## To be done:
Repeat the line that contains "for path in", the line that contains "scene.view_settings.use_white_balance |= len(values)", and all lines between them, exactly and with no other lines.

## Data section:
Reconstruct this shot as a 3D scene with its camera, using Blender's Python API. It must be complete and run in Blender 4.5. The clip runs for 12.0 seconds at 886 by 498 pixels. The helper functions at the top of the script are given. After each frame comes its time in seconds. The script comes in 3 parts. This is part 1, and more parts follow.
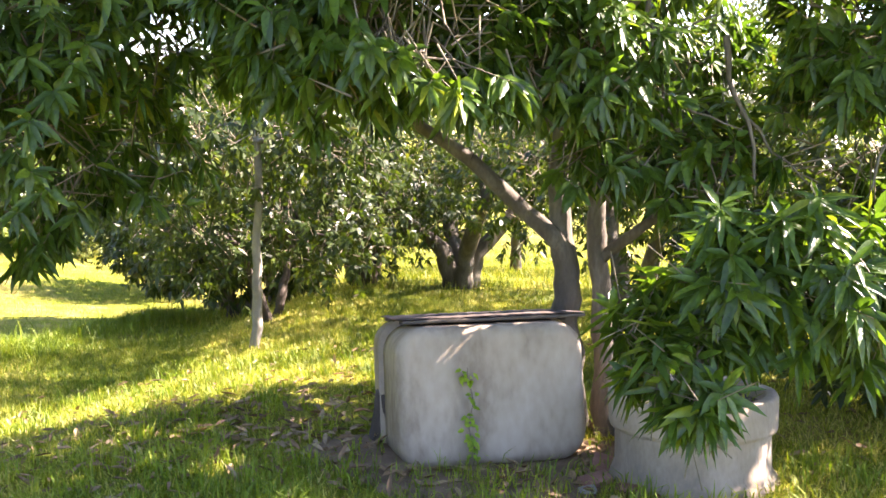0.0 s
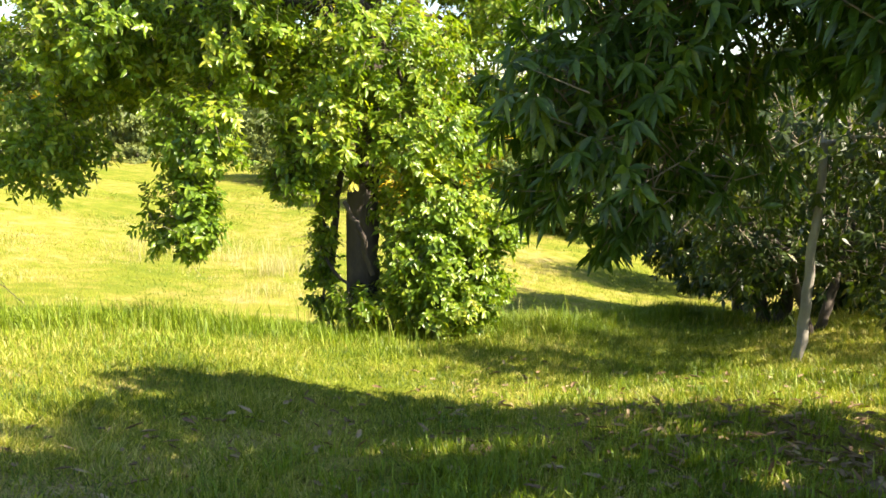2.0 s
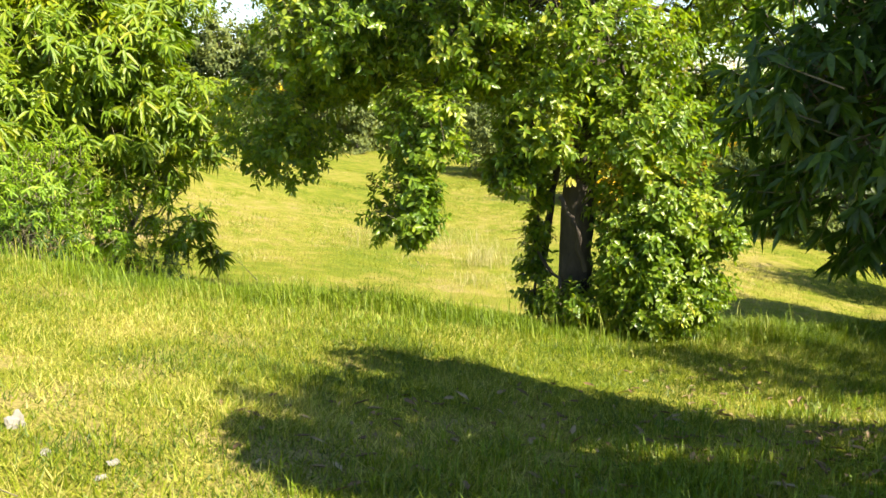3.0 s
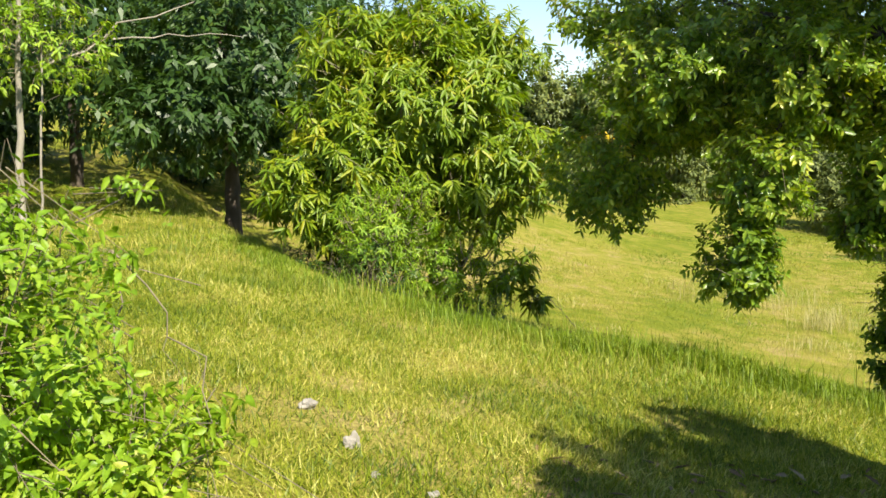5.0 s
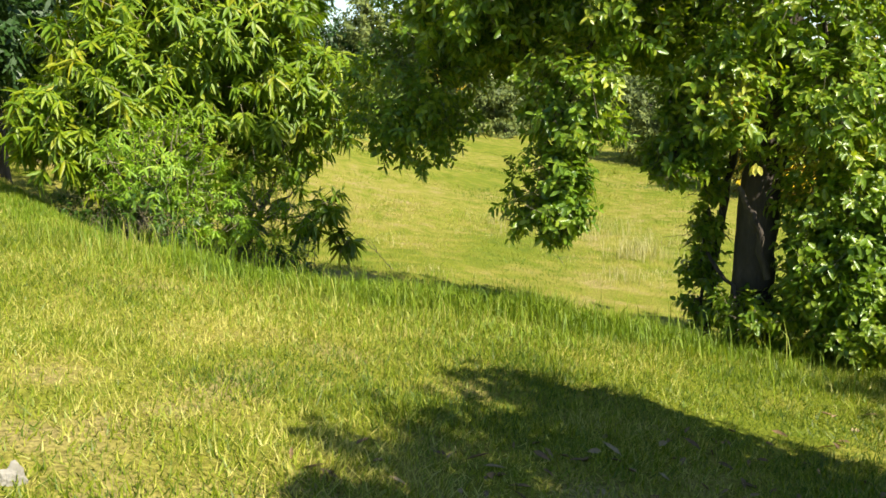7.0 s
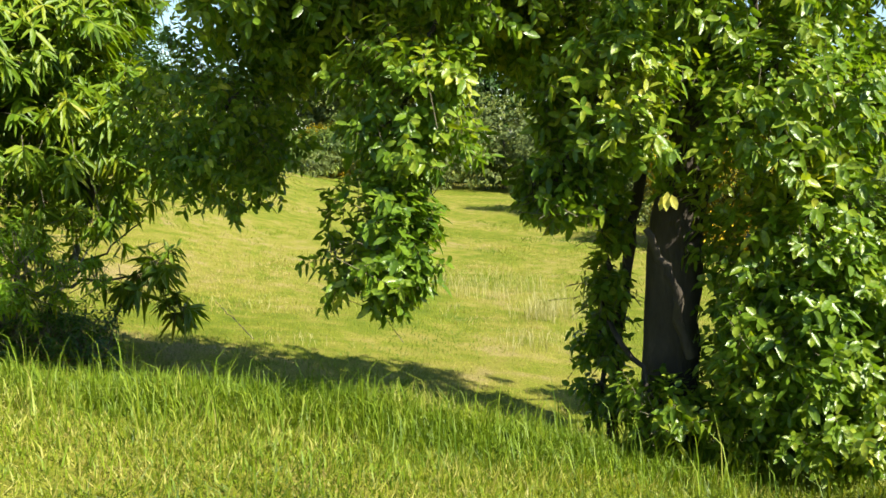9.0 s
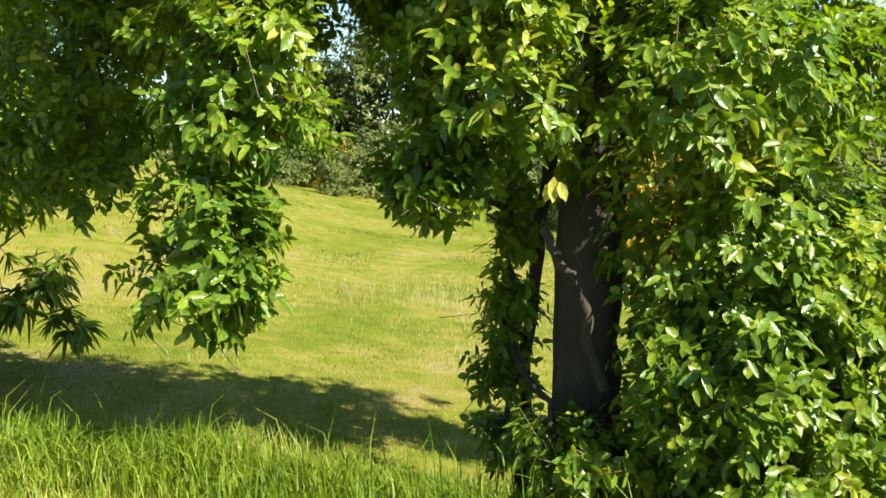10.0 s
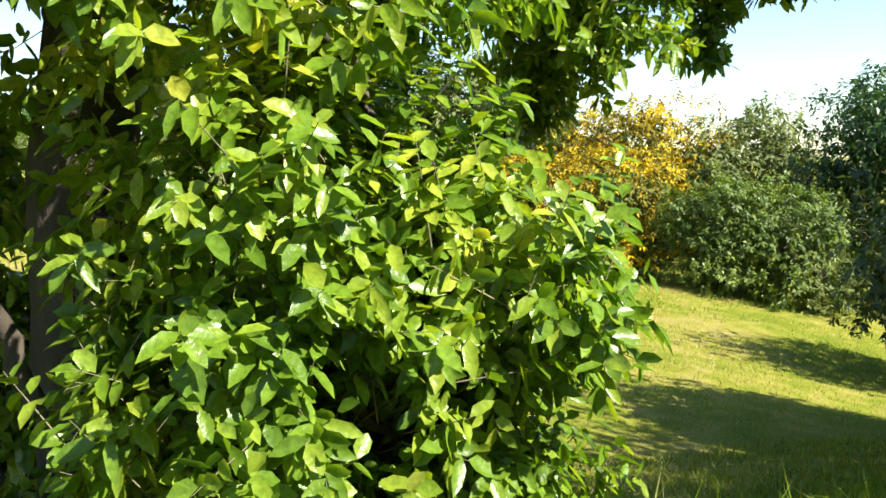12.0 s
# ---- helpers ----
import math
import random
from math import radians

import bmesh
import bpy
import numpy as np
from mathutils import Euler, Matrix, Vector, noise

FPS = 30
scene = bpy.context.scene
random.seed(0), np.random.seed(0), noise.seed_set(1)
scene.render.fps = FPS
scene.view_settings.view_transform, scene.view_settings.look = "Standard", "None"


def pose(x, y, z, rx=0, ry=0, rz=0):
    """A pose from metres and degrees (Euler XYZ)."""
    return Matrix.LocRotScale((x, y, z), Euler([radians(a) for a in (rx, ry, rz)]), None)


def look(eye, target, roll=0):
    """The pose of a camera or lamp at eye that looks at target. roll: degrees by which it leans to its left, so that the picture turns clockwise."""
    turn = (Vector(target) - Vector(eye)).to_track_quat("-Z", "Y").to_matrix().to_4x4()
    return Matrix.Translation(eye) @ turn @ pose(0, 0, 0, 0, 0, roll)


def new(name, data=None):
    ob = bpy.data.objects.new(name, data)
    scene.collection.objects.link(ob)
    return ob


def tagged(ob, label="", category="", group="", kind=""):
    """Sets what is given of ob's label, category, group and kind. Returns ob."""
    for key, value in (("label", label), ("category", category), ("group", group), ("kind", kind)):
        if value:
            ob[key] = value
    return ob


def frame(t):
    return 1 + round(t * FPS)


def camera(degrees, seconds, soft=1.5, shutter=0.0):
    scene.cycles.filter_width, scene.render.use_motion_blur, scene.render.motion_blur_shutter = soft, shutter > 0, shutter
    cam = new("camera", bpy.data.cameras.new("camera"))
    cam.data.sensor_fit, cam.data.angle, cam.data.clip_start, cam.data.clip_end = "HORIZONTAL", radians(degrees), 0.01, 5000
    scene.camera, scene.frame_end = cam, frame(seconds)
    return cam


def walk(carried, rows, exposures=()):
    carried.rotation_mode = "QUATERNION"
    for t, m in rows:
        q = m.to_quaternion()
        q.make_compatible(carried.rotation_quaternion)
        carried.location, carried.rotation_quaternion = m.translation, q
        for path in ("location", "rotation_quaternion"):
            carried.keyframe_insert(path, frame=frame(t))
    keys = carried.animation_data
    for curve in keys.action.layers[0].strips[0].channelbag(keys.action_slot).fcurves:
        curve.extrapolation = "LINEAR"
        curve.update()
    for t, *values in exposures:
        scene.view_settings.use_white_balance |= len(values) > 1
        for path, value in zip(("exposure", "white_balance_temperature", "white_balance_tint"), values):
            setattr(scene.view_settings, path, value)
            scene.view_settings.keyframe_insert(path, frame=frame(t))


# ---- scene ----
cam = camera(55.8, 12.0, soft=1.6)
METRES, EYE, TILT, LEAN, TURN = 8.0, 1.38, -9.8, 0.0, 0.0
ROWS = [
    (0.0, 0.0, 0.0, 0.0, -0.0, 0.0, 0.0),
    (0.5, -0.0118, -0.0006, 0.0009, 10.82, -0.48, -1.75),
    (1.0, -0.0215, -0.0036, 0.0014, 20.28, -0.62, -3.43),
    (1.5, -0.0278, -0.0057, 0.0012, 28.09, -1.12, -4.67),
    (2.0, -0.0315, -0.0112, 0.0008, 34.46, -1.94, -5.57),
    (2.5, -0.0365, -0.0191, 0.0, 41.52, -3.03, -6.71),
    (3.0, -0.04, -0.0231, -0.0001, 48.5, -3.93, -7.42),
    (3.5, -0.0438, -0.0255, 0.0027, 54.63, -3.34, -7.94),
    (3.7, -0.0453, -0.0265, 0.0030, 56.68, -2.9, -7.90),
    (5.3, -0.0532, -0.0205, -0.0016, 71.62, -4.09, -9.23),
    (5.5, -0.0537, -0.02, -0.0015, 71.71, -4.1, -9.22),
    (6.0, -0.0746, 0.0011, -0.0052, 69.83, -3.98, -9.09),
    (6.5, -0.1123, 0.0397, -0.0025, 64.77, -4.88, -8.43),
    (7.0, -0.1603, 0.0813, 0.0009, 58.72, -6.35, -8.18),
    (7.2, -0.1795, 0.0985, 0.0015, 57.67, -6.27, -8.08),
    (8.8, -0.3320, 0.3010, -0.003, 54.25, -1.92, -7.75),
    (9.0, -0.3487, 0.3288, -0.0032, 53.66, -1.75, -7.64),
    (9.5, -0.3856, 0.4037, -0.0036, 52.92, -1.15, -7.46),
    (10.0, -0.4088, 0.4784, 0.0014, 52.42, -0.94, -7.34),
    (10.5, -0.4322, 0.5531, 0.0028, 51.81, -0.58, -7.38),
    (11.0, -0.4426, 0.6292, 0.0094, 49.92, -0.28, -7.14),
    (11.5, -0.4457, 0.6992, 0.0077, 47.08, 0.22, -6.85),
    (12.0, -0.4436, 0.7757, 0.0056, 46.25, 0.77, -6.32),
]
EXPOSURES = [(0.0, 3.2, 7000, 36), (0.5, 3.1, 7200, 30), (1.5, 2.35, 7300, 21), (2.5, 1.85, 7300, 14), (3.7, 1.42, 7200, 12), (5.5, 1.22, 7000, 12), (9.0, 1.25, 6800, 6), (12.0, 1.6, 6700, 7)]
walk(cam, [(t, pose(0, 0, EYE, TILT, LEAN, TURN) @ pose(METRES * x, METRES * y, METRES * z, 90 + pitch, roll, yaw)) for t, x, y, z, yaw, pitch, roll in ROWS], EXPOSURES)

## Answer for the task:
        for path in ("location", "rotation_quaternion"):
            carried.keyframe_insert(path, frame=frame(t))
    keys = carried.animation_data
    for curve in keys.action.layers[0].strips[0].channelbag(keys.action_slot).fcurves:
        curve.extrapolation = "LINEAR"
        curve.update()
    for t, *values in exposures:
        scene.view_settings.use_white_balance |= len(values) > 1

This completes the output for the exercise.